• DATASET EXTRACT:
## begin

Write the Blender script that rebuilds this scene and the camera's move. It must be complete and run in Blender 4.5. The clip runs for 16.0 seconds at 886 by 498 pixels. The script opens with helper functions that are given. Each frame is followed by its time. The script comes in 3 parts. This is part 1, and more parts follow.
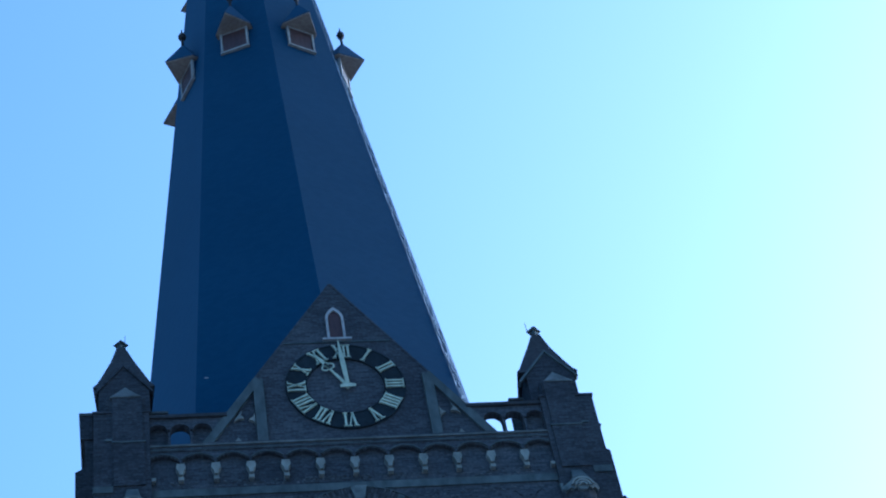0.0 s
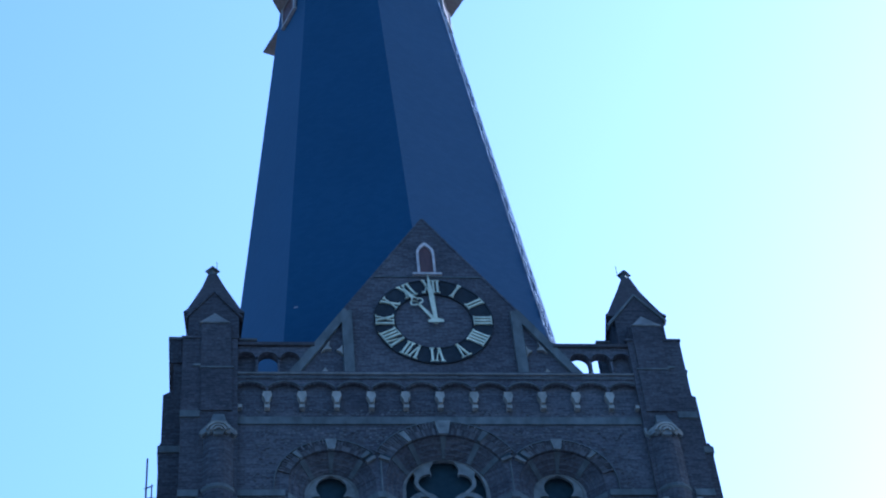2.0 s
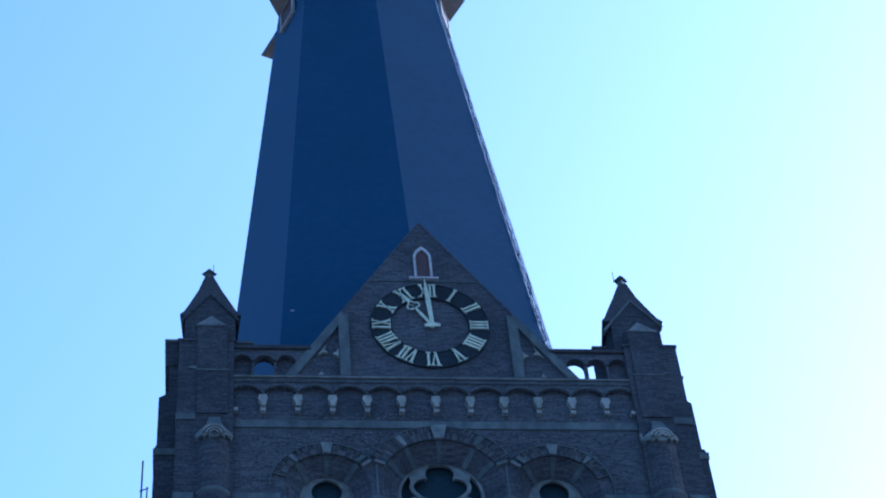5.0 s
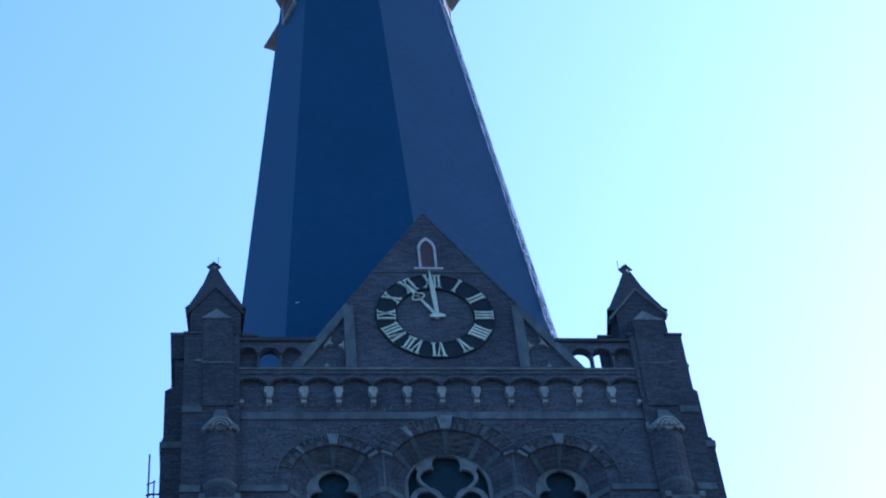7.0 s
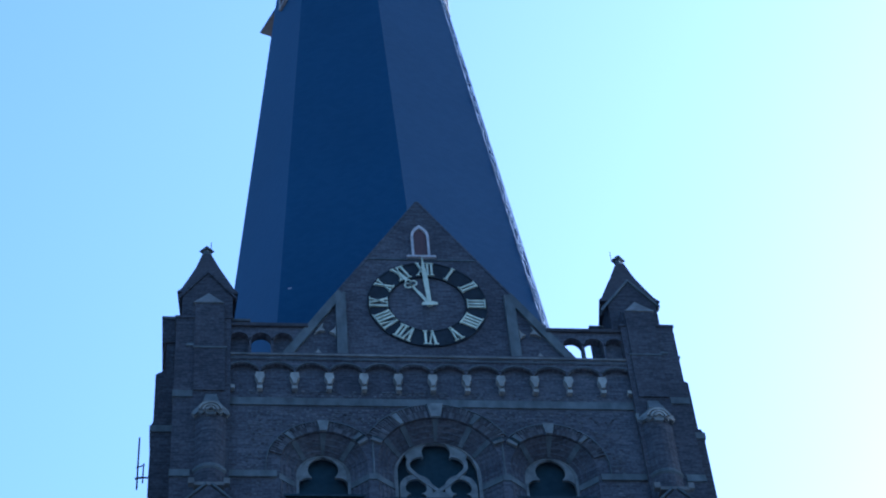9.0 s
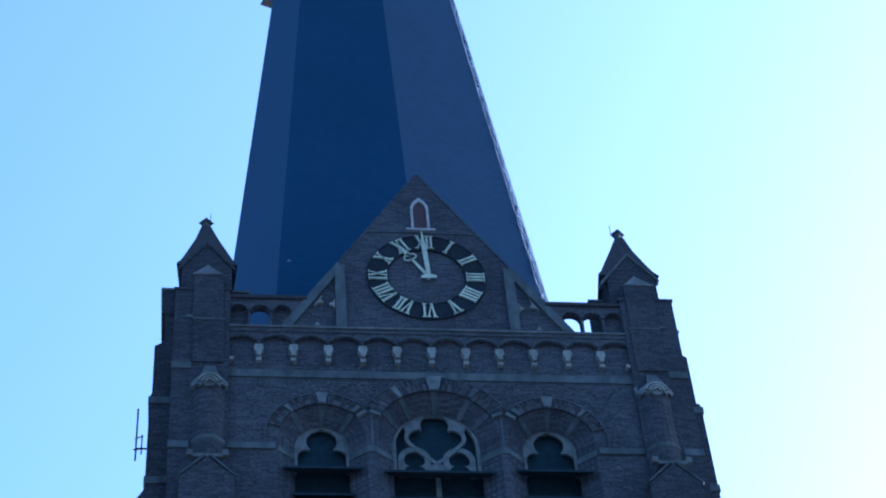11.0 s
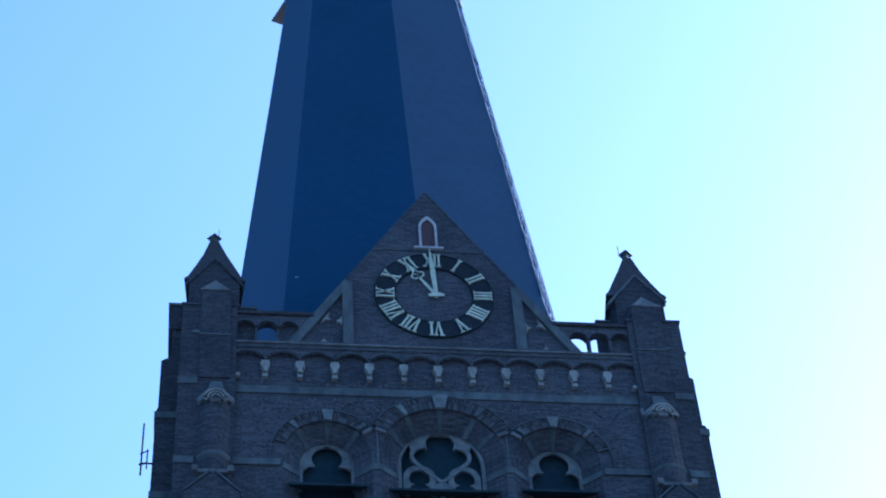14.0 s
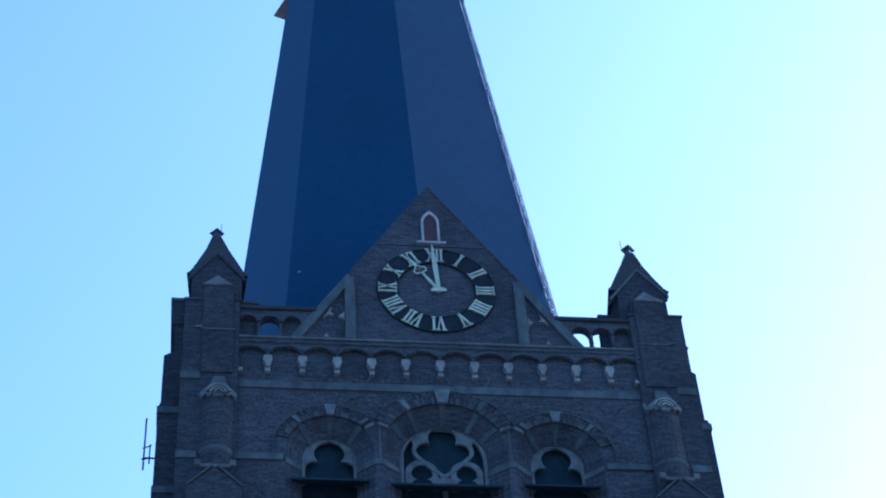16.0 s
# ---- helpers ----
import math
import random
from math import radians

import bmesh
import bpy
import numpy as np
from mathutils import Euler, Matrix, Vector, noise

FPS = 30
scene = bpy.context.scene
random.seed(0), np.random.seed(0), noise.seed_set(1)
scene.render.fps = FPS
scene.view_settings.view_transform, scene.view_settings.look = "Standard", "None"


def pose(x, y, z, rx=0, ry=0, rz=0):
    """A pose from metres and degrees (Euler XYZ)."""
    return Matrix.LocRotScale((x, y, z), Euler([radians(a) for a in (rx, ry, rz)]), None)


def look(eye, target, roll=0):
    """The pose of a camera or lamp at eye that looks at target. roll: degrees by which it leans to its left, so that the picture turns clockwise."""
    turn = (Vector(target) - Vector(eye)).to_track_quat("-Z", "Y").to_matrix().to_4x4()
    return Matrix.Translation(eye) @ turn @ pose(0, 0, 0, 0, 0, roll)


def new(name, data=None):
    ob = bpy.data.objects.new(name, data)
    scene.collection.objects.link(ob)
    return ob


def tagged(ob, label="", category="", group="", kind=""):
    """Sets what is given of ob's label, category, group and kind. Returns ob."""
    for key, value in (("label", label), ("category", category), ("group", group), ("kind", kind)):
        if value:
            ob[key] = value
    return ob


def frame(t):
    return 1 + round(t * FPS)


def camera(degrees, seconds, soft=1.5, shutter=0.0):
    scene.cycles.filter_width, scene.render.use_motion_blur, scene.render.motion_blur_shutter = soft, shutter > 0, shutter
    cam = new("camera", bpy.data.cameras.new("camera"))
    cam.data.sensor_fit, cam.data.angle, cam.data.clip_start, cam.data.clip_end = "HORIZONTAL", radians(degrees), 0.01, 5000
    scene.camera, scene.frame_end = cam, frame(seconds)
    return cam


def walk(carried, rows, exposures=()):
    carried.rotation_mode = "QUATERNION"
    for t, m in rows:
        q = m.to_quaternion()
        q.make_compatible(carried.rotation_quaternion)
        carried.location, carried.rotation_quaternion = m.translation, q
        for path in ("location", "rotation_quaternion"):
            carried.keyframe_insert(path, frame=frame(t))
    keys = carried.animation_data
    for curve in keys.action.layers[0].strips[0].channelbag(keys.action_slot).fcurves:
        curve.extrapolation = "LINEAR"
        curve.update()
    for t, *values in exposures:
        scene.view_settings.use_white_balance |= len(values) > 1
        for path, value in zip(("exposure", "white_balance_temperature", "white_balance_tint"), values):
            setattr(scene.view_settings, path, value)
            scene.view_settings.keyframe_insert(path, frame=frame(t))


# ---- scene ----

## end

• WHAT IS NEEDED:
Extract only the lines from the line with "# ---- helpers" through the line with "scene = bpy.context.scene", keeping both end lines exactly as they are.

• REPLY TO THE EXERCISE:
# ---- helpers ----
import math
import random
from math import radians

import bmesh
import bpy
import numpy as np
from mathutils import Euler, Matrix, Vector, noise

FPS = 30
scene = bpy.context.scene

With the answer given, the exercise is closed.